Heading east from Mutare into Mozambique we glide through villages and small towns on a brand new asphalt highway that is the main line to Beira. The highway was opened the day after we passed through by the president of Mozambique. Like so many other countries in Africa, the highway has been built by the Chinese in exchange for access to the natural resources of this timber, pelagic and mineral rich country.

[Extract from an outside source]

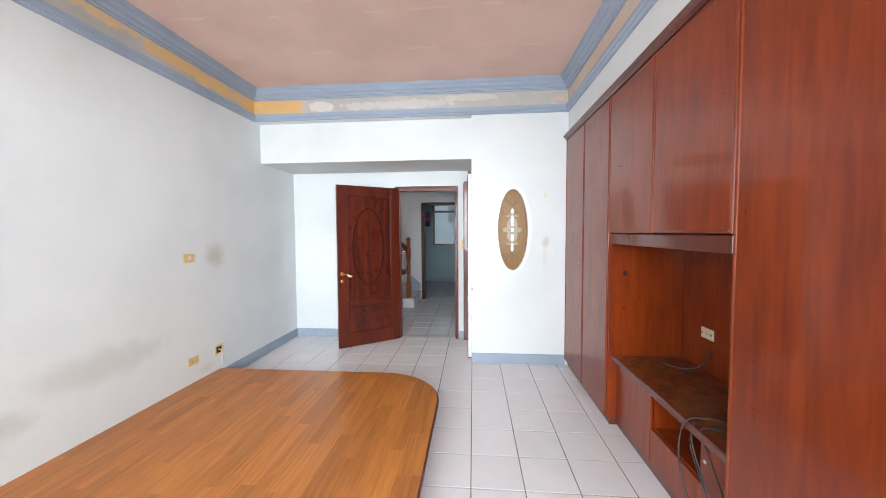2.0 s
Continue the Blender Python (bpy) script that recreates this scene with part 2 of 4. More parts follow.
def glass(name, col=(1, 1, 1), rough=0.02, ribs=0.0, wobble=0.0, through=1.0):
    m, nt, b = nodes_of(name)
    b.inputs["Base Color"].default_value = (*col, 1)
    b.inputs["Transmission Weight"].default_value, b.inputs["Roughness"].default_value, b.inputs["IOR"].default_value = through, rough, 1.45
    if ribs:
        w = node(nt, "TexWave", {"Scale": ribs, "Distortion": 0.5, "Detail": 1.0, "Detail Scale": 3.0}, bands="Z")
        nt.links.new(coords(nt), w.inputs["Vector"])
        w2 = node(nt, "TexWave", {"Scale": ribs * 0.6, "Distortion": 0.8, "Detail": 1.0, "Detail Scale": 2.0}, bands="X")
        nt.links.new(coords(nt), w2.inputs["Vector"])
        bump(nt, b, calc(nt, "MULTIPLY_ADD", w2.outputs["Fac"], 0.12, w.outputs["Fac"]), 0.45, 0.012)
    if wobble:
        bump(nt, b, noise_of(nt, coords(nt), wobble, 3), 0.6, 0.01)
    return m


def marble(name, dark=0.30, light=0.71, mid=0.42):
    m, nt, b = nodes_of(name)
    v = coords(nt, (1, 2.2, 1))
    w = node(nt, "TexWave", {"Scale": 2.6, "Distortion": 9.0, "Detail": 5.0, "Detail Scale": 1.4, "Detail Roughness": 0.65}, bands="DIAGONAL")
    nt.links.new(v, w.inputs["Vector"])
    c = mixed(nt, span(nt, w.outputs["Fac"], 0.15, 0.95), (dark, dark, dark), (light, light * 0.99, light * 0.97))
    c = mixed(nt, span(nt, noise_of(nt, v, 3, 6), 0.35, 0.7), c, (mid, mid * 0.98, mid * 0.94))
    nt.links.new(c, b.inputs["Base Color"])
    b.inputs["Roughness"].default_value = 0.3
    return m


MOULD = (0.36, 0.35, 0.29)
WHITE = (0.715, 0.745, 0.755)
M_wall = paint("wall_paint", WHITE, spots=[
    (-0.965, 4.92, 1.24, 0.3, 0.17, 0.15, 0.50, MOULD), (-0.965, 3.85, 0.57, 0.3, 0.6, 0.16, 0.32, MOULD),
    (-0.965, 3.15, 0.43, 0.3, 0.42, 0.12, 0.42, MOULD), (-0.965, 2.6, 0.38, 0.3, 0.5, 0.14, 0.35, MOULD),
    (-0.965, 4.75, 0.20, 0.3, 0.12, 0.06, 0.4, (0.55, 0.5, 0.4)), (2.295, 5.6, 1.34, 0.05, 0.3, 0.075, 0.55, (0.45, 0.38, 0.28)),
    (2.29, 5.6, 1.18, 0.04, 0.3, 0.2, 0.22, (0.5, 0.46, 0.38)), (1.60, 5.6, 1.0, 0.06, 0.3, 0.2, 0.16, (0.5, 0.46, 0.42))])
M_hall = paint("hall_paint", (0.66, 0.65, 0.665), rough=0.32, dirt=0.08, worn=((0.82, 0.82, 0.80), 0.515, 0.55, 0.7),
               spots=[(-0.1, 9.29, 1.5, 0.35, 0.3, 0.5, 0.35, (0.55, 0.53, 0.46)), (-0.3, 9.29, 2.3, 0.25, 0.3, 0.3, 0.2, (0.52, 0.5, 0.45))])
M_hallgrey = paint("grey_hall_paint", (0.80, 0.80, 0.83), rough=0.30, dirt=0.10, worn=((0.95, 0.95, 0.94), 0.515, 0.54, 0.66))
M_stairwhite = paint("stair_white_paint", (0.84, 0.84, 0.86), rough=0.5)
# Underside toned darker and bluer than the stair's white sides.
M_soffit = paint("stair_soffit_tone", (0.72, 0.74, 0.78), rough=0.6)
# One mint green tone for the lower stairwell's walls and floor.
M_green = paint("mint_green_tone", (0.55, 0.76, 0.64), rough=0.6)
M_blueroom = paint("pale_blue_paint", (0.36, 0.51, 0.55), rough=0.5)
M_base = paint("blue_grey_skirting_paint", (0.33, 0.39, 0.48), rough=0.45, dirt=0.2)
M_cornice = paint("blue_grey_cornice_paint", (0.34, 0.41, 0.52), rough=0.5, dirt=0.2)
M_ceil = paint("pink_beige_ceiling_paint", (0.79, 0.57, 0.49), rough=0.85, dirt=0.16, grain=0.4, cracks=True)
M_frieze = paint("bare_plaster_frieze", (0.55, 0.52, 0.47), rough=0.85, dirt=0.3, grain=0.4, edge=(0.62, 0.78), wobble=1.9, spots=[
    (-0.75, 5.55, 2.86, 0.62, 0.3, 0.15, 0.9, (0.72, 0.42, 0.14)), (-0.95, 4.9, 2.89, 0.3, 1.0, 0.09, 0.85, (0.75, 0.47, 0.18)),
    (0.7, 5.55, 2.85, 0.8, 0.3, 0.07, 0.6, (0.66, 0.64, 0.61)), (1.5, 5.55, 2.90, 0.5, 0.3, 0.05, 0.5, (0.68, 0.66, 0.62)),
    (-0.95, 3.6, 2.92, 0.3, 0.9, 0.06, 0.7, (0.72, 0.48, 0.22)), (-0.2, 5.55, 2.86, 0.22, 0.3, 0.08, 0.6, (0.78, 0.74, 0.68)),
    (2.5, 4.2, 2.86, 0.3, 2.0, 0.12, 0.7, (0.70, 0.52, 0.40))])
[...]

Rather than back track west on our tracks, we decide to drive directly north from Gorongosa on the N1 and branch off road on a 100kms jeep track to Macossa and Comacha. The track heads north west and shows as a brown line on Tracks4Africa but doesn’t appear anywhere else on our Garmin navigation system. It’s a risk, we know. We could get marooned. Or have to track back. But it’s a risk worth taking. And it pays off: we get to see countless raptors in the tracks that are drinking from road pools created from recent rain showers. And the track gives us the unsettling experience of seeing deep into the deforestation of the Mozambique hinterland. Everywhere, as we drive over the isolated tracks, we find large ancient trees lying face down on the ground. Dead. Felled by a hungry village woodsman. Now waiting for the flatbed trucks to haul them to Beira and beyond to China. When we finally reach the main north road to Tete, we find ourselves behind row upon row of these flatbed trucks hauling huge logs of timber. And if it’s not logs that they carry, it’s massive granite blocks that have been carved out of the mountainside and are now being hauling overland. Behind the timber trucks.

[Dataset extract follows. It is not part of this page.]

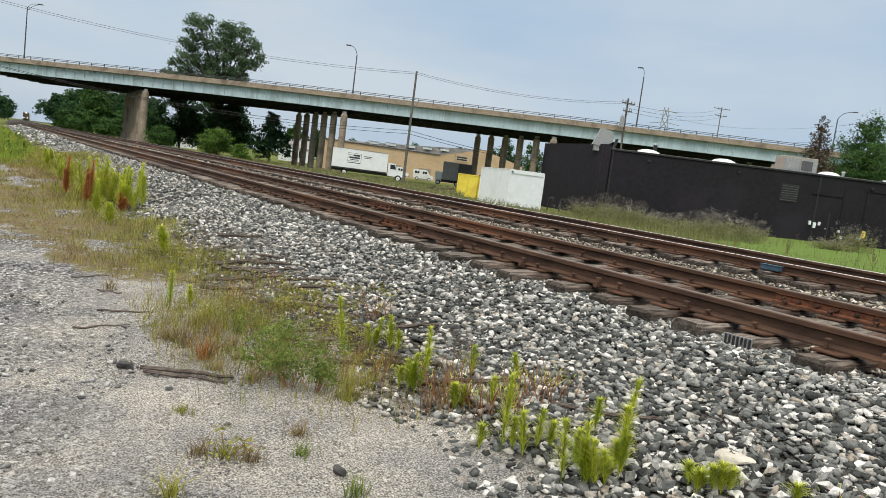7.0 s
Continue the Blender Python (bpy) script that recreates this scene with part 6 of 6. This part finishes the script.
for k, (x, y, h) in enumerate(((1.78, 3.06, 0.25), (1.85, 3.09, 0.25), (2.06, 3.29, 0.28), (1.96, 3.04, 0.17), (2.41, 2.93, 0.19), (2.34, 2.93, 0.18), (2.01, 2.96, 0.17), (2.04, 2.78, 0.24), (2.18, 2.89, 0.22), (1.46, 5.76, 0.2), (1.59, 5.66, 0.22), (1.89, 6.02, 0.17),
                               (2.32, 4.83, 0.2), (2.26, 4.79, 0.15), (1.92, 3.15, 0.24), (2.44, 2.88, 0.16), (1.28, 5.3, 0.2), (1.7, 3.6, 0.2), (1.55, 3.75, 0.2), (2.52, 1.36, 0.15))):
    bare_stems(x, y, h, 9, 500 + k)


def leafy_clump(x, y, w, h, n, seed, mat="weed_dark", label="low bushy green clover weed on gravel"):
    rng = np.random.default_rng(seed)
    t = thing("clover_clump", label, "weed", pose(x, y, float(ground_z(x, y))), group="low leafy weeds")
    lob = [(rng.normal(0, w * 0.38), rng.normal(0, w * 0.38), h * rng.uniform(0.25, 0.8), w * 0.34, w * 0.34, h * 0.36) for _ in range(9)]
    V, F = leaf_cloud(rng, lob, int(n * 0.55), 0.0105, sprays=7)
    quick_mesh("foliage", V, F, [M[mat]], parent=t)
    bm = bmesh.new()
    for L in lob:
        tube(bm, (L[0] * 0.2, L[1] * 0.2, -0.02), L[:3], 0.003, 0.0015, seg=4)
    tagged(part("stem", bm, M["weed_stem"], t), kind="stuff")


for k, (x, y, w, h, n) in enumerate(((1.17, 3.62, 0.26, 0.28, 1700), (1.09, 3.80, 0.24, 0.22, 1100), (1.27, 3.50, 0.2, 0.2, 1200), (1.26, 4.08, 0.26, 0.22, 1100), (1.42, 4.06, 0.26, 0.2, 900), (1.32, 4.51, 0.28, 0.2, 900), (1.47, 4.50, 0.26, 0.2, 800), (1.86, 5.12, 0.3, 0.14, 600), (2.05, 5.28, 0.3, 0.13, 600), (2.02, 5.70, 0.3, 0.1, 500),
                                     (1.90, 4.39, 0.28, 0.12, 500), (1.71, 3.87, 0.26, 0.13, 500), (1.86, 4.70, 0.3, 0.13, 600), (1.66, 5.33, 0.3, 0.15, 600), (1.48, 5.29, 0.28, 0.14, 500), (2.38, 5.60, 0.28, 0.09, 300), (2.54, 5.38, 0.26, 0.1, 300), (1.75, 6.4, 0.4, 0.16, 500), (1.6, 7.6, 0.4, 0.2, 500), (0.62, 2.82, 0.14, 0.1, 160), (1.9, 5.9, 0.3, 0.12, 400))):
    leafy_clump(x, y, w, h, n, 600 + k, "weed_dark" if k < 7 else ("weed_olive" if k % 2 else "grass_olive"), "low bushy green clover weed on gravel" if k < 7 else "sprawling olive weed among wood splinters")


def grass_tuft(x, y, h, n, seed, mat, label):
    rng = np.random.default_rng(seed)
    a = rng.uniform(0, 2 * np.pi, n)
    r = np.abs(rng.normal(0, 0.035, n))
    t = thing("grass_tuft", label, "grass tuft", pose(x, y, 0), group="grass tufts")
    X, Y = x + r * np.cos(a), y + r * np.sin(a)
    V, F = blades(rng, X, Y, h * rng.uniform(0.5, 1.1, n), rng.uniform(0.0012, 0.003, n), 0.9)
    V = V - np.array([x, y, 0])
    quick_mesh("tuft", V, F, [M[mat]], parent=t)


for k, (x, y, h, mat) in enumerate(((0.84, 4.18, 0.17, "weed_red"), (0.87, 4.22, 0.2, "grass_dry"), (0.75, 4.61, 0.14, "grass_dry"), (0.79, 4.48, 0.16, "grass_dry"), (0.70, 4.66, 0.1, "grass_dry"), (0.86, 3.98, 0.09, "grass_dry"), (0.99, 3.74, 0.12, "grass_dry"), (1.40, 3.36, 0.26, "grass_olive"), (1.44, 3.42, 0.2, "grass_dry"), (1.06, 4.40, 0.15, "grass_dry"),
                                    (1.14, 4.96, 0.22, "grass_olive"), (1.09, 5.19, 0.21, "grass_olive"), (1.28, 5.03, 0.22, "grass_olive"), (1.2, 4.75, 0.2, "weed_dark"), (1.0, 5.0, 0.2, "grass_olive"), (1.38, 4.85, 0.2, "grass_olive"), (1.02, 4.7, 0.18, "grass_dry"), (0.61, 2.81, 0.1, "grass_olive"), (0.70, 2.74, 0.09, "grass_dry"), (0.52, 2.86, 0.08, "grass_dry"), (0.92, 2.73, 0.1, "weed_dark"),
                                    (0.35, 2.52, 0.12, "grass_olive"), (1.0, 2.35, 0.1, "weed_dark"), (0.98, 2.95, 0.1, "grass_dry"), (0.55, 3.35, 0.06, "grass_olive"), (1.6, 3.55, 0.15, "grass_olive"), (1.75, 3.95, 0.2, "grass_dry"), (1.85, 3.75, 0.16, "grass_dry"), (1.62, 4.3, 0.18, "grass_dry"),
                                    (-3.0, 9.9, 0.2, "grass_olive"), (-2.6, 10.2, 0.15, "grass_olive"), (-1.6, 9.2, 0.15, "grass_olive"), (-0.6, 8.2, 0.2, "grass_dry"), (-2.9, 6.2, 0.1, "grass_dry"), (-1.9, 6.0, 0.12, "grass_dry"), (0.55, 6.2, 0.15, "grass_dry"))):
    grass_tuft(x, y, h, 60, 700 + k, mat, "dry tan grass tuft on the gravel" if mat == "grass_dry" else ("rust-red grass tuft on the gravel" if mat == "weed_red" else "green grass tuft on the gravel"))


# ---- single ballast stones ----
def stone_pieces():
    rng = np.random.default_rng(99)
    meshes = []
    for k in range(10):
        V, F = stones(rng, np.zeros((1, 3)), np.ones(1), 2)
        me = bpy.data.meshes.new("stone")
        me.from_pydata([tuple(v) for v in V], [], [tuple(int(i) for i in f) for f in F])
        me.materials.append(M["stone_piece"])
        meshes.append(me)
    for k in range(300):
        u, y = rng.uniform(PICK[0], PICK[1]), rng.uniform(PICK[2], PICK[3])
        s = 0.013 + 0.015 * rng.random() ** 1.5
        x = u + float(track_x(y))
        o = new("stone", meshes[k % 10])
        o.parent = ballast
        o.matrix_basis = pose(x, y, float(ground_z(x, y)) + s * rng.uniform(0.1, 0.9), rng.uniform(0, 360), rng.uniform(0, 360), rng.uniform(0, 360)) @ Matrix.Diagonal((s * 1.05, s, s * 0.85, 1))


stone_pieces()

But it’s not just the big red mahogany woods and the granite for foreign export that we see. It’s the whole countryside that is being torn apart. It looks in places like a wasteland. A horror show. Big chunks of miombo forest torn out. The wooded backbone of the land all felled for charcoal production for the cities. And then the open earth is share cropped for a single season and is now lying fallow. Mozambique’s natural resources are being raped. That’s how it seemed to me from all I saw and all I heard on the street conversations I had with local people. The truckers themselves tell stories of no controls and the expats tell stories of rape and pillage “free for all”. Of officialdom happy to have foreigners mine or harvest whatever they want in return for building some infrastructure or getting some bribe money or tax revenue.
Its an economic recolonization. This time from the east. One shudders to think about the end point knowing after the mining and logging and fishing is done. There isn’t much left of the natural world to sustain itself or its citizens. And so with the death of that world our humanity suffocates and dies too. And with that, for the next generation at least, our species itself is at threat.